Today I brought another kind of tree with me, at least a piece of a tree. This piece of wood that I have today is no longer alive. Somewhere thousands of years ago in Arizona, this tree toppled. It stopped living. Slowly over the years, chemicals began to take the place of the living tissues and this wood became stone. We know it as petrified wood, wood that has become stone.

What was once alive and growing and flexible is now dead and rigid. It can no longer grow. It can no longer reproduce. It cannot bear fruit.

It is like many churches. New churches begin as supple and viable. They grow and reproduce. A new church is a risk-taking church. To begin a new church the members must step out in faith and trust God to bless them. Davis Murrow, author of Why Men Hate Going to Church, states: “A growing church is a risk-taking church.” (p. 76).

This kind of church attracts men. A new church needs men. It needs men to help set up and break down after services meeting in a gym or some other type of building. It needs men to help build the new building. A church that needs physical activity draws men like a magnet. Men have a lot to offer start-up churches. Murrow concludes: “Younger churches seem somewhat more successful in attracting and retaining men. This suggests that as a church ages, it loses its men and is unable to attract more” (Murrow, p. 56).
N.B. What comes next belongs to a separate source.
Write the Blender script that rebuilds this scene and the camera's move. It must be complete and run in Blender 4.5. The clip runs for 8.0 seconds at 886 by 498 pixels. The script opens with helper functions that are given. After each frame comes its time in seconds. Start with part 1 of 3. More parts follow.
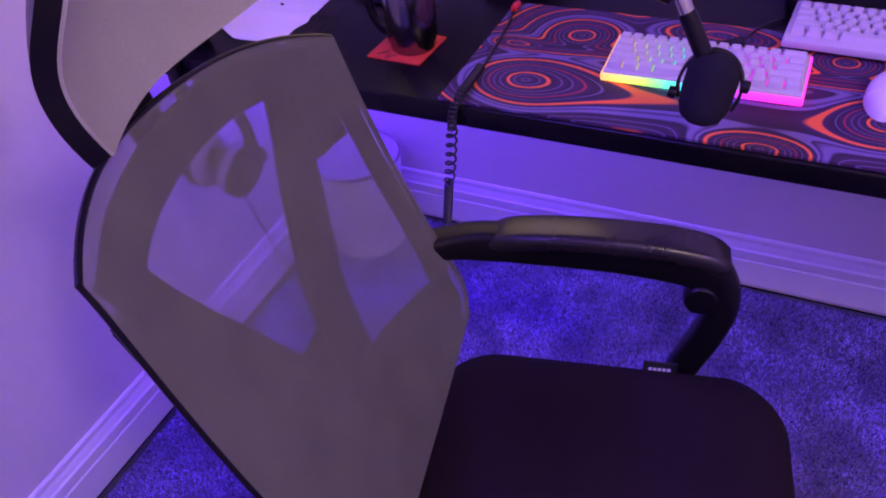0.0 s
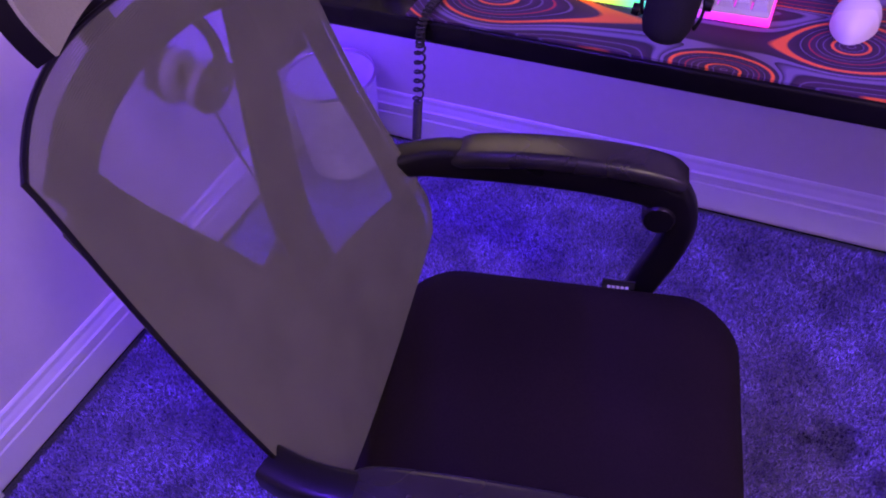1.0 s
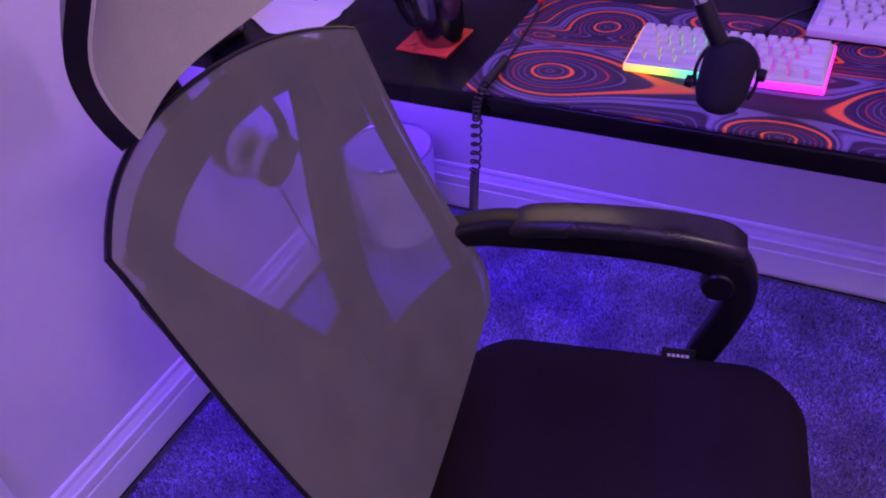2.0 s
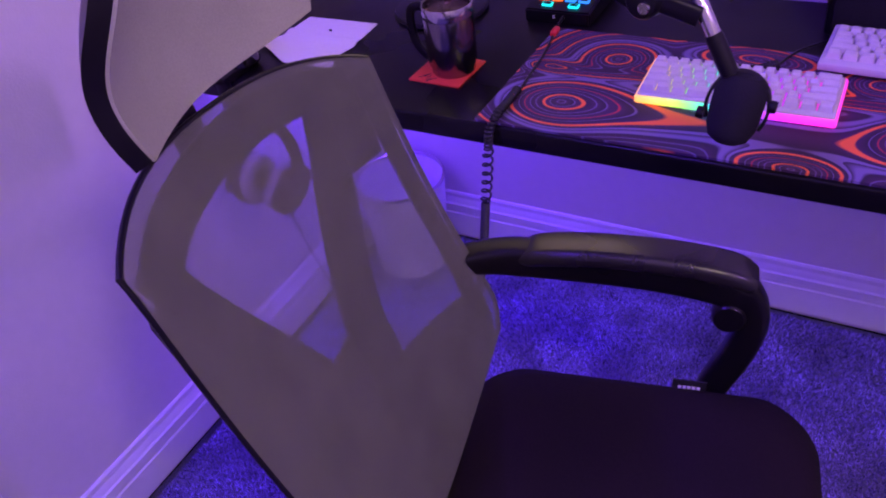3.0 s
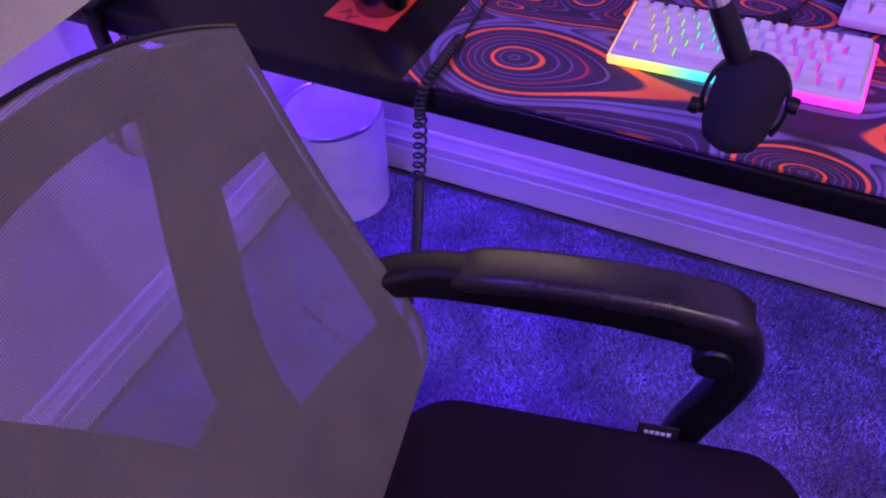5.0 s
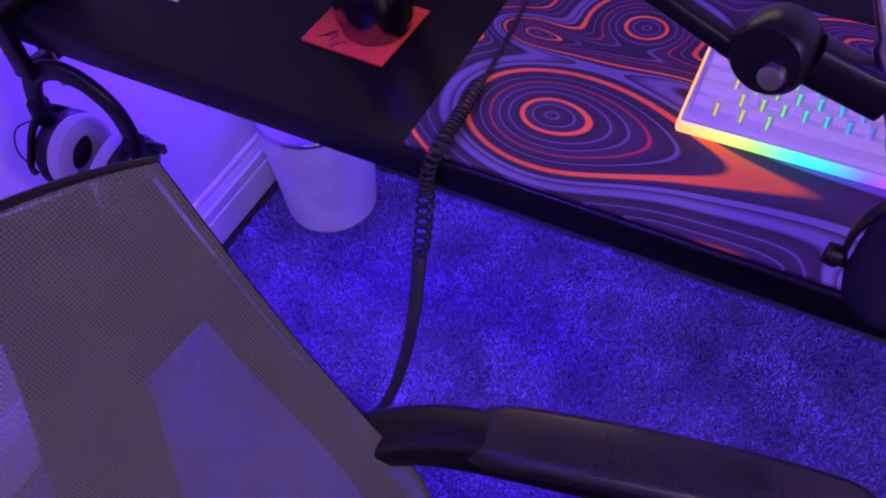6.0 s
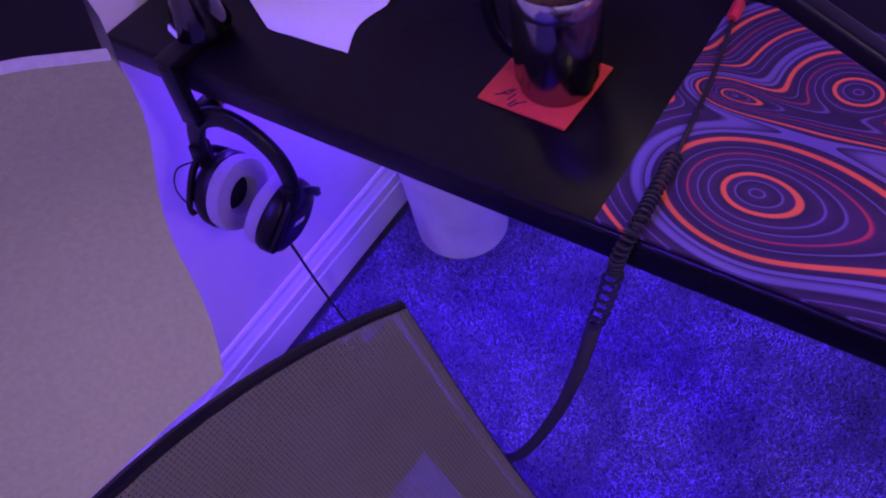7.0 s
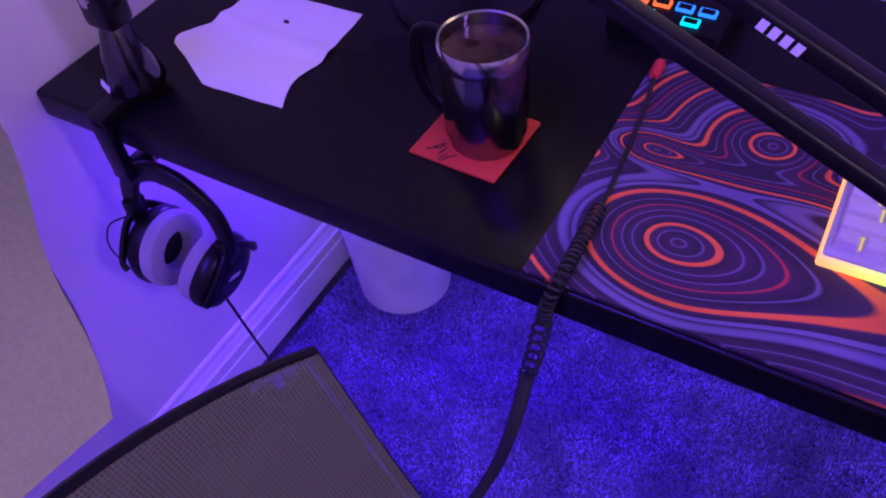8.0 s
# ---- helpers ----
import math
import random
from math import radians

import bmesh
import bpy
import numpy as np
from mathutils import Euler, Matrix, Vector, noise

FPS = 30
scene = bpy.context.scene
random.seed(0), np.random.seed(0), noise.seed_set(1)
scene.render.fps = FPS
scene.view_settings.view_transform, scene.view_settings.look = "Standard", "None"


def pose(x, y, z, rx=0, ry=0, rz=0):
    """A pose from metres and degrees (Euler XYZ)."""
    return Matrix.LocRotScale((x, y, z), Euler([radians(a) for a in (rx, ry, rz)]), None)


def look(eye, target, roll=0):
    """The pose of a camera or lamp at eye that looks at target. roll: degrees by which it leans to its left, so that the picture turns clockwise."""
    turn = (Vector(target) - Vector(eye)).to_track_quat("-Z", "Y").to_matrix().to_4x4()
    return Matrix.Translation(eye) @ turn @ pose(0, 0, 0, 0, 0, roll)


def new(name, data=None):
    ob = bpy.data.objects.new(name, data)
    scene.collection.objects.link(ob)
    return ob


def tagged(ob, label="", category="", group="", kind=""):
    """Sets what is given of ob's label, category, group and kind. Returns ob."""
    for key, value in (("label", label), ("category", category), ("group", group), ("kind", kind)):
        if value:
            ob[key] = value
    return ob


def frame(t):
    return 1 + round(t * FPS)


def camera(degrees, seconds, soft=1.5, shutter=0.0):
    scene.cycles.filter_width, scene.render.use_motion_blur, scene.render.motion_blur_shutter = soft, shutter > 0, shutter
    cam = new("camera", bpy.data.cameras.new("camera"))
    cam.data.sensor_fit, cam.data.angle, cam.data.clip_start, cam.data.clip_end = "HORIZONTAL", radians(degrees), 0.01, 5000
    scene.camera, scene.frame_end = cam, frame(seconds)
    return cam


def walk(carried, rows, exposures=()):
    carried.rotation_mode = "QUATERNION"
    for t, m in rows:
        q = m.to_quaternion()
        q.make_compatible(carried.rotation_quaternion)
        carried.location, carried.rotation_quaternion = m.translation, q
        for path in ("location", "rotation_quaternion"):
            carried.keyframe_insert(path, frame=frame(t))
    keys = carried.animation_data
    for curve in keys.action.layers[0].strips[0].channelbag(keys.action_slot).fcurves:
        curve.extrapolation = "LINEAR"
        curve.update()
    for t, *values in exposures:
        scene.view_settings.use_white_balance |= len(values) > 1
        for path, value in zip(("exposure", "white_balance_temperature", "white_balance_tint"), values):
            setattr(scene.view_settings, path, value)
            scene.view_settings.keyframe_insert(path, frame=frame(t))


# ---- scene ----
cam = camera(56.3, 8.0, soft=2.0)
PATH = [
    (0, (1.146, -1.533, 1.418), (0.404, -0.218, 0.107), -7.0),
    (0.5, (1.163, -1.537, 1.424), (0.48, -0.217, 0.086), -5.7),
    (1, (1.184, -1.539, 1.412), (0.51, -0.322, -0.025), -5.9),
    (1.5, (1.201, -1.542, 1.417), (0.459, -0.327, 0.012), -8.3),
    (2.8, (1.156, -1.558, 1.434), (0.254, -0.223, 0.248), -8.2),
    (3, (1.189, -1.553, 1.422), (0.317, -0.254, 0.177), -8.9),
    (3.5, (1.232, -1.52, 1.408), (0.513, -0.277, 0.016), -8.2),
    (4, (1.24, -1.499, 1.402), (0.666, -0.275, -0.072), -5.4),
    (4.5, (1.197, -1.422, 1.359), (0.613, -0.226, -0.134), -5.9),
    (5, (1.09, -1.27, 1.363), (0.37, -0.114, -0.102), -6.8),
    (5.2, (1.081, -1.211, 1.359), (0.288, -0.008, -0.029), -7.6),
    (6.3, (0.874, -0.993, 1.298), (0.405, -0.193, -0.005), -3.6),
    (6.5, (0.858, -0.989, 1.300), (0.346, -0.209, 0.000), -5.5),
    (7, (0.807, -0.986, 1.331), (0.167, -0.240, 0.068), -10.6),
    (7.5, (0.828, -0.976, 1.312), (0.216, -0.137, 0.095), -7.2),
    (8, (0.828, -0.983, 1.329), (0.228, -0.112, 0.129), -6.4),
]
walk(cam, [(t, look(eye, target, roll)) for t, eye, target, roll in PATH],
     exposures=((0.0, -0.04, 6750, 10), (3.0, -0.16, 6750, 10), (4.0, -0.14, 6450, 11), (5.0, 0.06, 6800, 9), (6.3, -0.30, 5850, 20), (8.0, -0.34, 6000, 20)))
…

“As a congregation ages,” Murrow continues, “it begins to value feminine gifts such as nurturing, stability, and close-knit community…Women stay loyal because of the relationships they’ve developed, but the less relational men fall away. Men need vision—not just relationships—to stay motivated in church” (pages 56, 57). Without a strong vibrant core of male leadership, the church petrifies. “But when there’s a core of spiritually alive men, the church thrives” (59).